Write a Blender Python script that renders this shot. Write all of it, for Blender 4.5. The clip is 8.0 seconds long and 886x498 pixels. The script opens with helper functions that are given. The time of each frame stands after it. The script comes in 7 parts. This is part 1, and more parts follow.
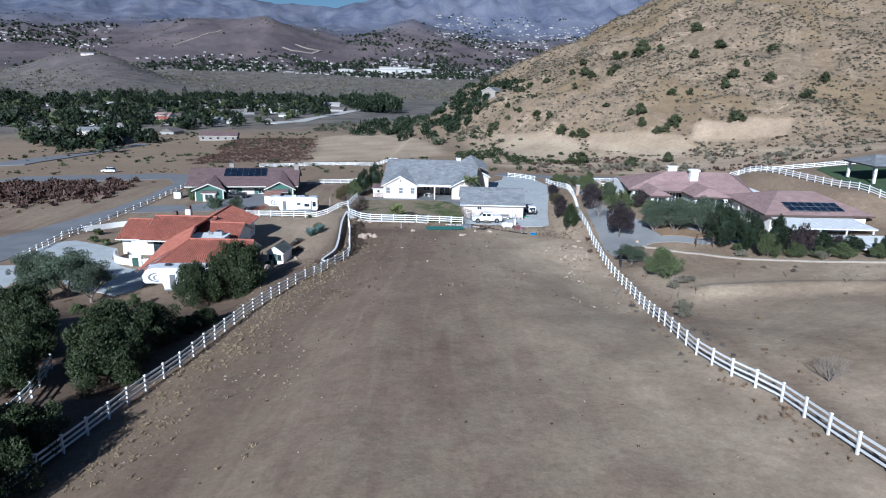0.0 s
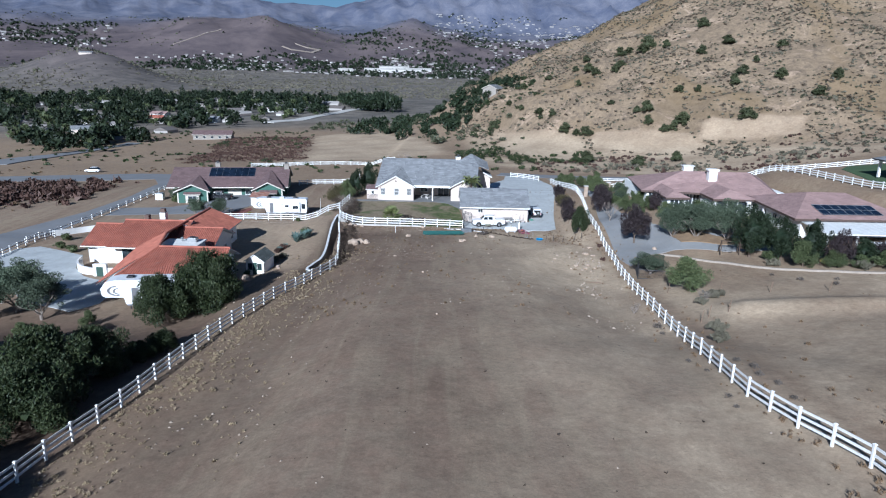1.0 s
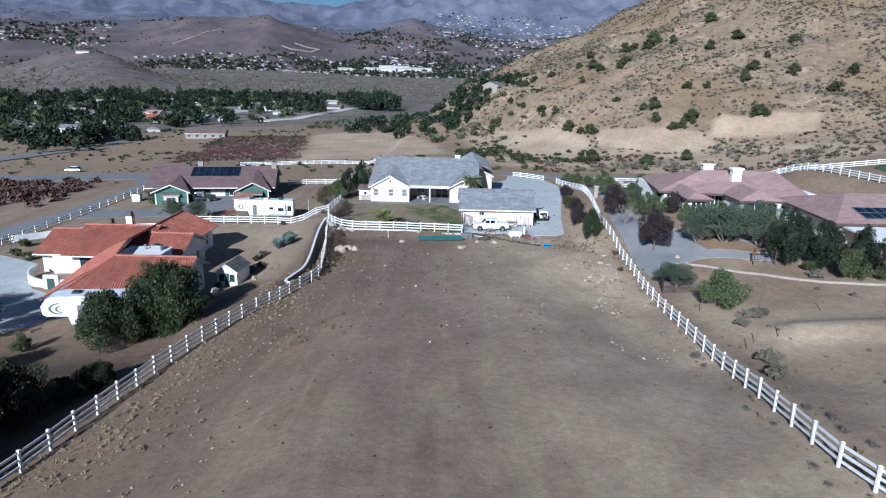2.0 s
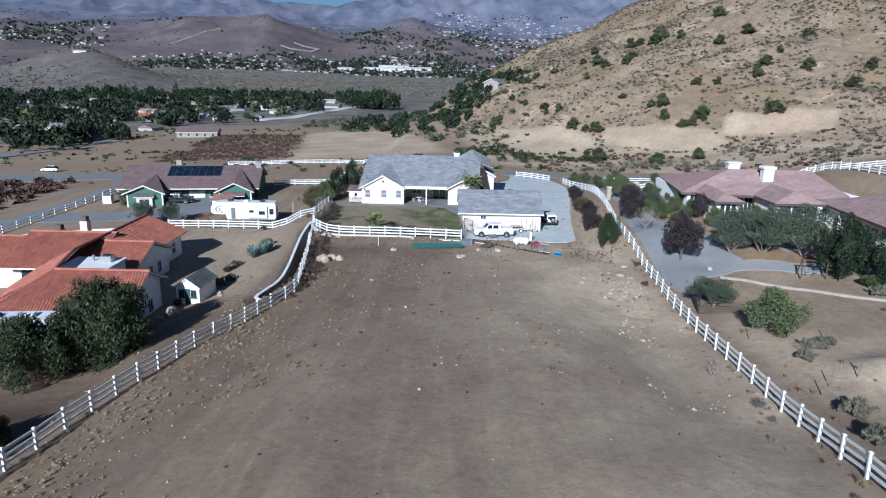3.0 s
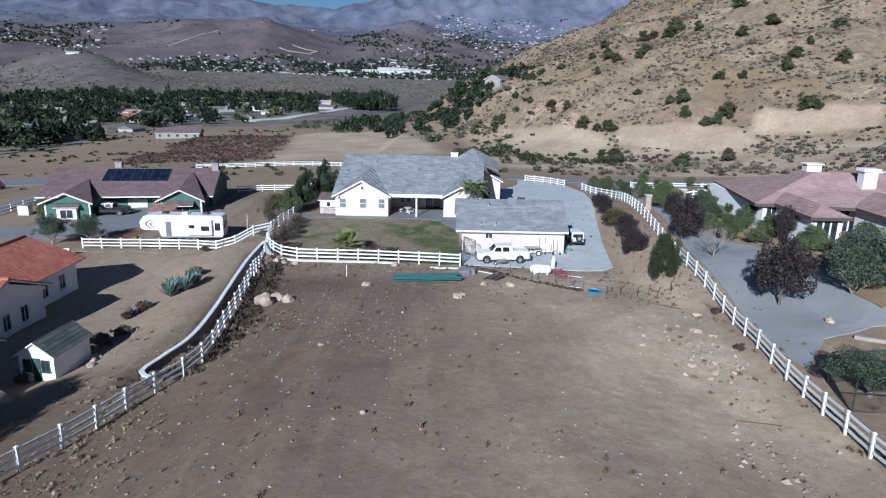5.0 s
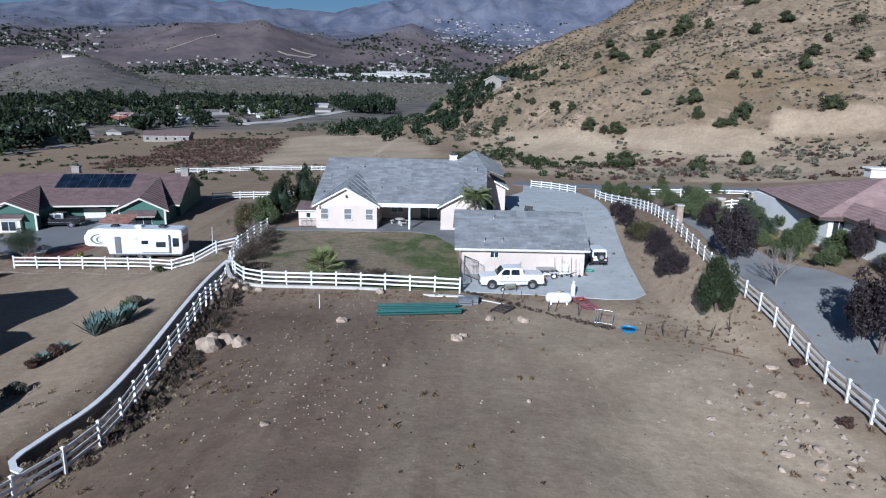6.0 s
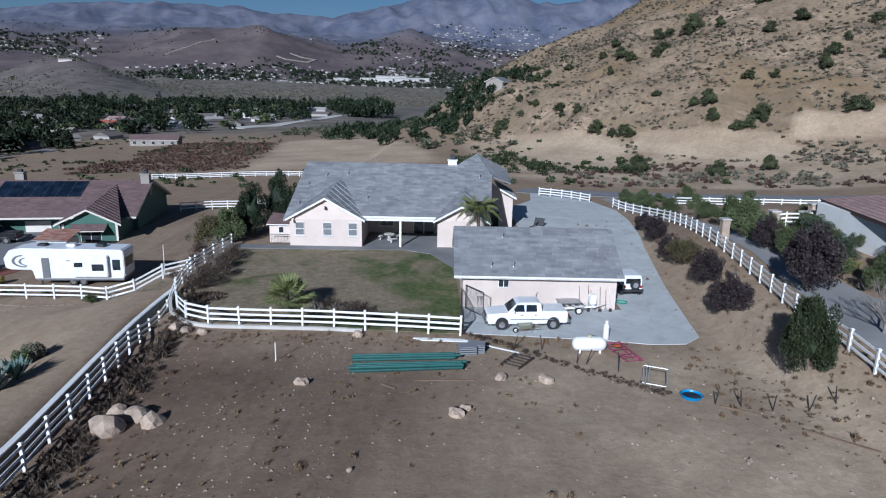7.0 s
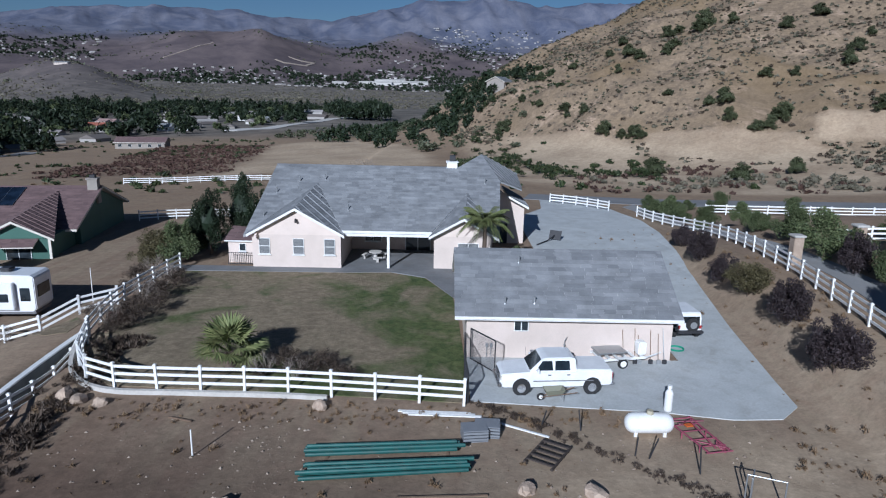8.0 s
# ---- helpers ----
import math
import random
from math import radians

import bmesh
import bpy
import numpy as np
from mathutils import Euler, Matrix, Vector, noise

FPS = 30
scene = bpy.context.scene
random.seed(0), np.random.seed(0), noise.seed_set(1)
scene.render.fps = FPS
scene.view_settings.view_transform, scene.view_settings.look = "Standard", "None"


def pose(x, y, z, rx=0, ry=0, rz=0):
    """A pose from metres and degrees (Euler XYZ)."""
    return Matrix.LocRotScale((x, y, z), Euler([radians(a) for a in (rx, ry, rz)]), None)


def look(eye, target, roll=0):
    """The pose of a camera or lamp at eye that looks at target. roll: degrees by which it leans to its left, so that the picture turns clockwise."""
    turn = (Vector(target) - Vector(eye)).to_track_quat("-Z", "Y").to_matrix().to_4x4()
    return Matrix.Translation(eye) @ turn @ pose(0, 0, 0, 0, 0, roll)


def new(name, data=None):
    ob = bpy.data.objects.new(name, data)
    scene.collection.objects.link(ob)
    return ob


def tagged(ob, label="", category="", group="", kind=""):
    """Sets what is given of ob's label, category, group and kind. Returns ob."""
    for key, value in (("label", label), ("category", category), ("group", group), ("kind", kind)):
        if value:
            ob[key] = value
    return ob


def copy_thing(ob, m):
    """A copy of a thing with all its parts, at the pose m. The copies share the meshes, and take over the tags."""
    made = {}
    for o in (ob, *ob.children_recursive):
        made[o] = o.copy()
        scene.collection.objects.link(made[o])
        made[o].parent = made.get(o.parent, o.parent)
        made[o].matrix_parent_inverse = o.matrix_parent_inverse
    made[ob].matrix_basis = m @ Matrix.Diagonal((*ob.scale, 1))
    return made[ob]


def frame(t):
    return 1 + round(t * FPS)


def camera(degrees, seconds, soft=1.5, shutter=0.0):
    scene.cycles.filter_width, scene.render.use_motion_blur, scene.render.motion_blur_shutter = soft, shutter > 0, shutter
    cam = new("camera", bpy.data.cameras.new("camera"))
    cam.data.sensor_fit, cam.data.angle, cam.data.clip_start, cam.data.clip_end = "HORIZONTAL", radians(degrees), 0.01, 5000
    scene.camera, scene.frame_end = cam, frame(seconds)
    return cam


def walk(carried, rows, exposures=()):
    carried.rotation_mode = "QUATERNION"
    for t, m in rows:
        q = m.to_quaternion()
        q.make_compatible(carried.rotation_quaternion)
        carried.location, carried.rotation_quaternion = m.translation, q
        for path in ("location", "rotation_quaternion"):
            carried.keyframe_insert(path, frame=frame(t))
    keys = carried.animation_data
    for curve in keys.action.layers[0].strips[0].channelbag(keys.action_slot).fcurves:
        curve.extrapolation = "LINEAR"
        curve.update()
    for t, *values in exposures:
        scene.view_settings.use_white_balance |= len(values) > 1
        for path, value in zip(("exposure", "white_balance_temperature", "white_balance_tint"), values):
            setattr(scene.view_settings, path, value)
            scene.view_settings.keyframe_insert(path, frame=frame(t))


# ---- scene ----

*THE TASK*:
Output the material word for word, omitting its pictures.

*RESULT OF THIS TASK*:
Write a Blender Python script that renders this shot. Write all of it, for Blender 4.5. The clip is 8.0 seconds long and 886x498 pixels. The script opens with helper functions that are given. The time of each frame stands after it. The script comes in 7 parts. This is part 1, and more parts follow.
0.0 s
1.0 s
2.0 s
3.0 s
5.0 s
6.0 s
7.0 s
8.0 s
# ---- helpers ----
import math
import random
from math import radians

import bmesh
import bpy
import numpy as np
from mathutils import Euler, Matrix, Vector, noise

FPS = 30
scene = bpy.context.scene
random.seed(0), np.random.seed(0), noise.seed_set(1)
scene.render.fps = FPS
scene.view_settings.view_transform, scene.view_settings.look = "Standard", "None"


def pose(x, y, z, rx=0, ry=0, rz=0):
    """A pose from metres and degrees (Euler XYZ)."""
    return Matrix.LocRotScale((x, y, z), Euler([radians(a) for a in (rx, ry, rz)]), None)


def look(eye, target, roll=0):
    """The pose of a camera or lamp at eye that looks at target. roll: degrees by which it leans to its left, so that the picture turns clockwise."""
    turn = (Vector(target) - Vector(eye)).to_track_quat("-Z", "Y").to_matrix().to_4x4()
    return Matrix.Translation(eye) @ turn @ pose(0, 0, 0, 0, 0, roll)


def new(name, data=None):
    ob = bpy.data.objects.new(name, data)
    scene.collection.objects.link(ob)
    return ob


def tagged(ob, label="", category="", group="", kind=""):
    """Sets what is given of ob's label, category, group and kind. Returns ob."""
    for key, value in (("label", label), ("category", category), ("group", group), ("kind", kind)):
        if value:
            ob[key] = value
    return ob


def copy_thing(ob, m):
    """A copy of a thing with all its parts, at the pose m. The copies share the meshes, and take over the tags."""
    made = {}
    for o in (ob, *ob.children_recursive):
        made[o] = o.copy()
        scene.collection.objects.link(made[o])
        made[o].parent = made.get(o.parent, o.parent)
        made[o].matrix_parent_inverse = o.matrix_parent_inverse
    made[ob].matrix_basis = m @ Matrix.Diagonal((*ob.scale, 1))
    return made[ob]


def frame(t):
    return 1 + round(t * FPS)


def camera(degrees, seconds, soft=1.5, shutter=0.0):
    scene.cycles.filter_width, scene.render.use_motion_blur, scene.render.motion_blur_shutter = soft, shutter > 0, shutter
    cam = new("camera", bpy.data.cameras.new("camera"))
    cam.data.sensor_fit, cam.data.angle, cam.data.clip_start, cam.data.clip_end = "HORIZONTAL", radians(degrees), 0.01, 5000
    scene.camera, scene.frame_end = cam, frame(seconds)
    return cam


def walk(carried, rows, exposures=()):
    carried.rotation_mode = "QUATERNION"
    for t, m in rows:
        q = m.to_quaternion()
        q.make_compatible(carried.rotation_quaternion)
        carried.location, carried.rotation_quaternion = m.translation, q
        for path in ("location", "rotation_quaternion"):
            carried.keyframe_insert(path, frame=frame(t))
    keys = carried.animation_data
    for curve in keys.action.layers[0].strips[0].channelbag(keys.action_slot).fcurves:
        curve.extrapolation = "LINEAR"
        curve.update()
    for t, *values in exposures:
        scene.view_settings.use_white_balance |= len(values) > 1
        for path, value in zip(("exposure", "white_balance_temperature", "white_balance_tint"), values):
            setattr(scene.view_settings, path, value)
            scene.view_settings.keyframe_insert(path, frame=frame(t))


# ---- scene ----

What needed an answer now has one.